CHICAGO — Tribune Co. and its creditors agreed Monday to accept the appointment of an independent bankruptcy examiner in the Chapter 11 case, opening the door to further scrutiny of Tribune Chairman Sam Zell's controversial 2007 leveraged buyout of the Chicago-based media conglomerate.
The examiner, who will be appointed by the U.S. Bankruptcy Court trustee in Delaware by the end of the week, will be free to inspect all aspects of the case, including the buyout and the fairness of a settlement reached this month between Tribune and some of its creditors.
For The Record
Los Angeles Times Thursday, April 22, 2010 Home Edition Main News Part A Page 4 News Desk 1 inches; 44 words Type of Material: Correction
Tribune bankruptcy: The headline with an article about Tribune Co.'s bankruptcy that appeared in Tuesday's LATExtra section said a judge would appoint an examiner in the case. As the article stated, the examiner will be appointed by the U.S. Bankruptcy Court trustee in Delaware.

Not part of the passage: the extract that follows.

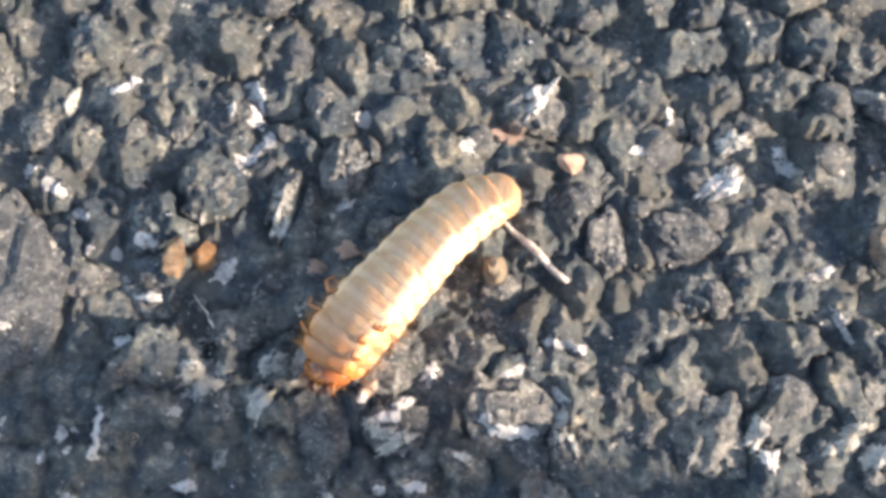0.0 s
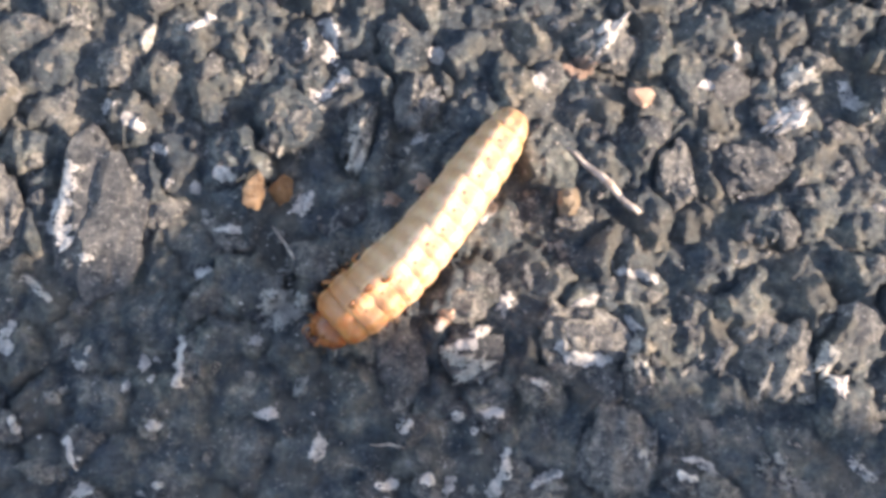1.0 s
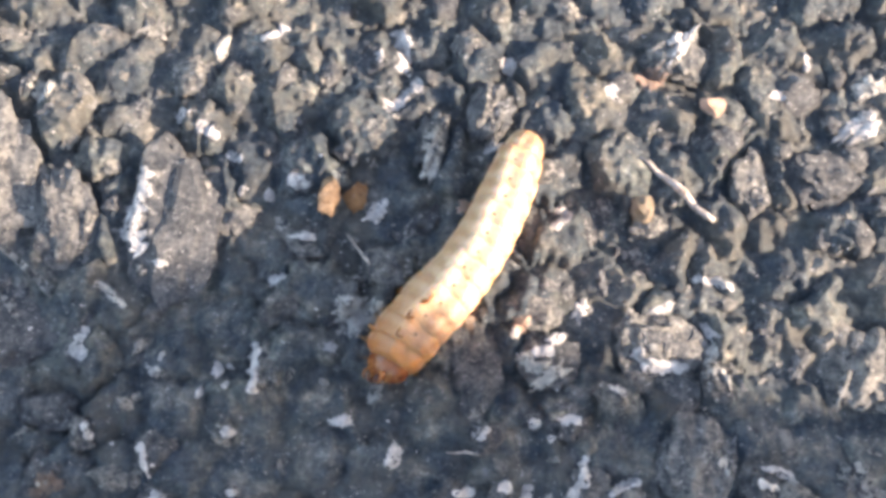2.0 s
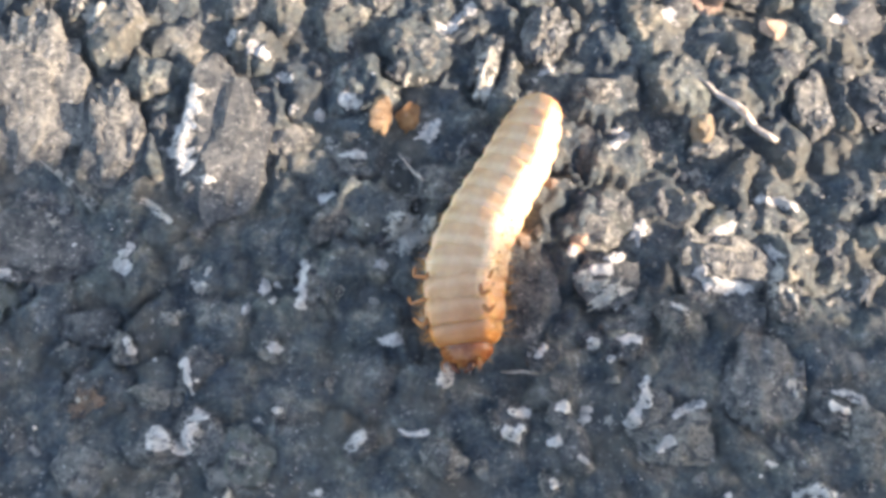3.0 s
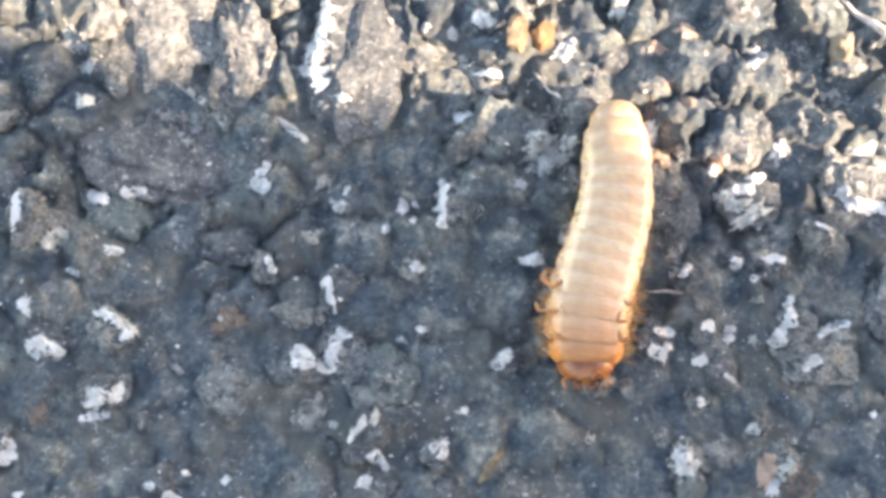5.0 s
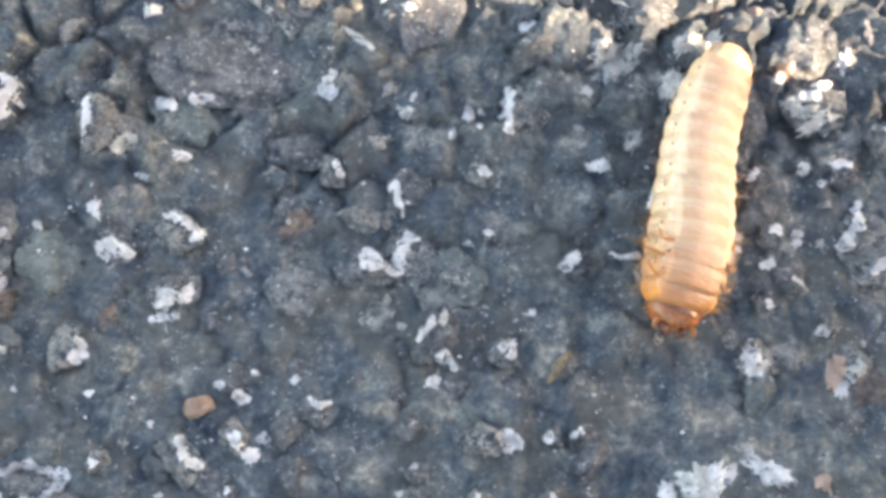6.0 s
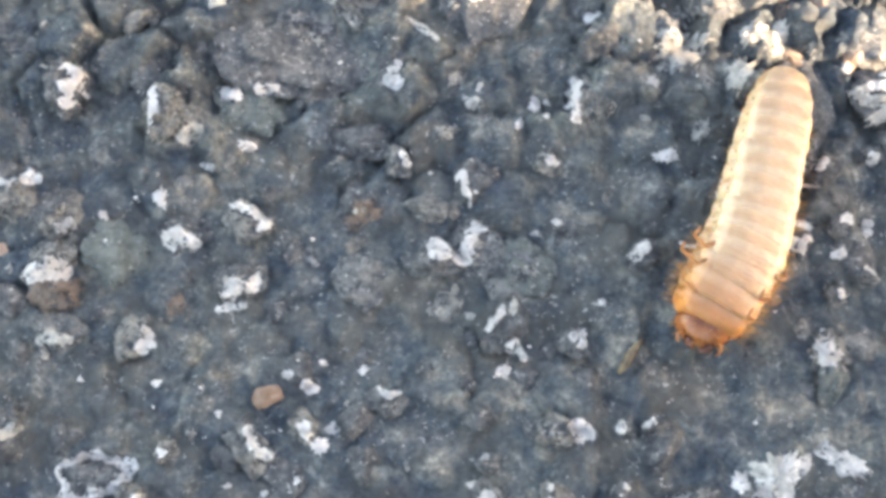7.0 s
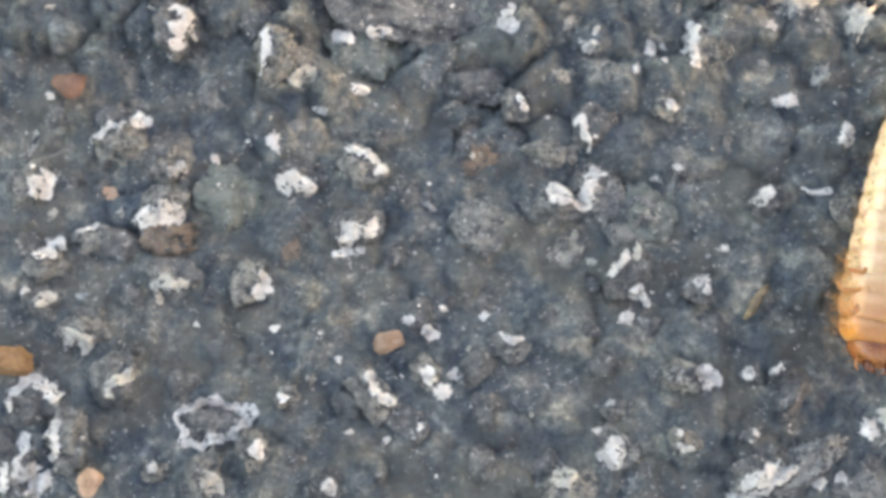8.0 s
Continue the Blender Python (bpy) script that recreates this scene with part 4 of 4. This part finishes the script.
def grub():
    root = new("grub")
    tagged(root, "cream white beetle grub with orange head crawling on its back", "grub")
    pieces, legs = [], []
    for k in range(SEGMENTS):
        f = (k + 1.72) / (SEGMENTS + 1.36)
        last = k == SEGMENTS - 1
        seg = part("segment", segment_mesh(f, (2.15 if k == 0 else 2.2) if not last else 3.0, last, k == 0), body_skin(k), root, "orange front segment" if k < 2 else "")
        pieces.append((seg, f))
        part("bristles", bristles(f, k, 80 if k < 4 else 36 if k < 7 else 14, 1.9 if k < 4 else 1.3 if k < 7 else 0.9), HAIR, seg, "fine orange bristles")
        a = half_width(f)
        for side in (-1, 1):
            if 0 < k < 12:
                bm = bmesh.new()
                bmesh.ops.create_uvsphere(bm, u_segments=10, v_segments=6, radius=1)
                spot = Vector((0.1, 0.93 * a * side, 0.23 * a)) * MM
                for v in bm.verts:
                    v.co = Vector((v.co.x * 0.26, v.co.y * 0.16, v.co.z * 0.36)) * MM + spot
                part("spiracle", bm, PORE, seg, "small brown breathing pore")
            if k < 4 and k > 0:
                bm, hip = leg_mesh(f, side, 0.1 + 0.35 * ((k + side) % 2) if side > 0 else (0.9, 1.9, 1.3)[k - 1])
                legs.append((part("leg", bm, LEG, seg, "short jointed orange-brown leg"), hip, k, side))
    head = part("head", head_mesh(), CAPSULE, root, "glossy red-brown head capsule")
    pieces.append((head, 0.060))
    rng = random.Random(77)
    bm = bmesh.new()
    for _ in range(56):
        a, b = rng.uniform(-1.5, 1.5), rng.uniform(-0.3, 1.3)
        out = Vector((math.cos(a) * math.cos(b), math.sin(a) * math.cos(b), math.sin(b)))
        p = Vector((out.x * 2.2, out.y * 3.0, out.z * 2.5))
        tip = p + (out + Vector((0.3, rng.uniform(-0.4, 0.4), rng.uniform(-0.4, 0.2)))) * rng.uniform(0.4, 1.1)
        tube(bm, [p * MM, (p + tip) * 0.5 * MM, tip * MM], [0.035 * MM, 0.026 * MM, 0.008 * MM], 4)
    part("bristles", bm, HAIR, head, "short brown-orange bristles")
    for side in (-1, 1):
        bm = bmesh.new()
        tube(bm, [Vector(p) * MM for p in ((1.7, 1.3 * side, 0.9), (2.5, 1.1 * side, 1.2), (3.0, 0.35 * side, 1.2))], [0.6 * MM, 0.5 * MM, 0.15 * MM], 8)
        part("mandible", bm, JAW, head, "dark brown jaw")
        bm = bmesh.new()
        tube(bm, [Vector(p) * MM for p in ((1.3, 2.2 * side, 1.2), (1.9, 2.6 * side, 1.5), (2.5, 2.6 * side, 1.4), (2.9, 2.2 * side, 1.2))], [0.2 * MM, 0.16 * MM, 0.14 * MM, 0.08 * MM], 6)
        part("antenna", bm, LEG, head, "short orange feeler")
    return root, pieces, legs


GRUB, GRUB_PIECES, GRUB_LEGS = grub()


def grub_pose(pts, roll, f):
    (x, y), heading = midline(pts, f)
    z = 1.0 + 0.80 * max(half_width(f), 3.6)
    return pose(x * MM, y * MM, z * MM, 0, 0, math.degrees(heading)) @ pose(0, 0, 0, roll * (0.82 + 0.36 * f) + 3.5 * math.sin(31 * f), 2.5 * math.sin(47 * f), 0)


def motions():
    base, rows = [], {ob: [] for ob, f in GRUB_PIECES}
    for t, roll, *pts in CREEP:
        (x, y), heading = midline(pts, 0.5)
        root = pose(x * MM, y * MM, 0, 0, 0, math.degrees(heading))
        base.append((t, root))
        for ob, f in GRUB_PIECES:
            rows[ob].append((t, root.inverted() @ grub_pose(pts, roll, f)))
    walk(GRUB, base)
    for ob, f in GRUB_PIECES:
        walk(ob, rows[ob])
    for leg, hip, k, side in GRUB_LEGS:
        steps = []
        for n in range(17):
            swing = math.sin(1.9 * n + 1.7 * k + 1.2 * side)
            steps.append((n * 0.5, pose(*hip, 10 * swing * side, 6 * math.cos(1.3 * n + k), 20 * swing)))
        walk(leg, steps)


motions()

The move comes after U.S. Bankruptcy Judge Kevin Carey signaled his support for an examiner at a hearing April 13. He also supported a compromise reorganization plan submitted by Tribune, whose media properties in Los Angeles include The Times and KTLA-TV Channel 5.
But given the complexity of the legal issues in the case, Carey is seeking a broader consensus on the plan and wants legal support to help him sort out the mess in the event the plan is ultimately contested, sources said.
Carey said he wanted the examiner inquiry to occur in parallel with continuing negotiations between the company and its creditors to broaden the proposed reorganization plan. Toward that end, the judge set the week of Aug. 16 for confirmation hearings on the plan, and the examiner's report will be due in mid-July.
Legal experts say the appointment of an independent examiner could speed up negotiations. But it also could raise new issues that might complicate the case.
Junior creditors in the case have charged that Tribune Co., Zell and the lenders who financed the 2007 leveraged buyout engaged in "fraudulent conveyance," meaning that the debt-laden transaction they constructed rendered the company insolvent from the beginning.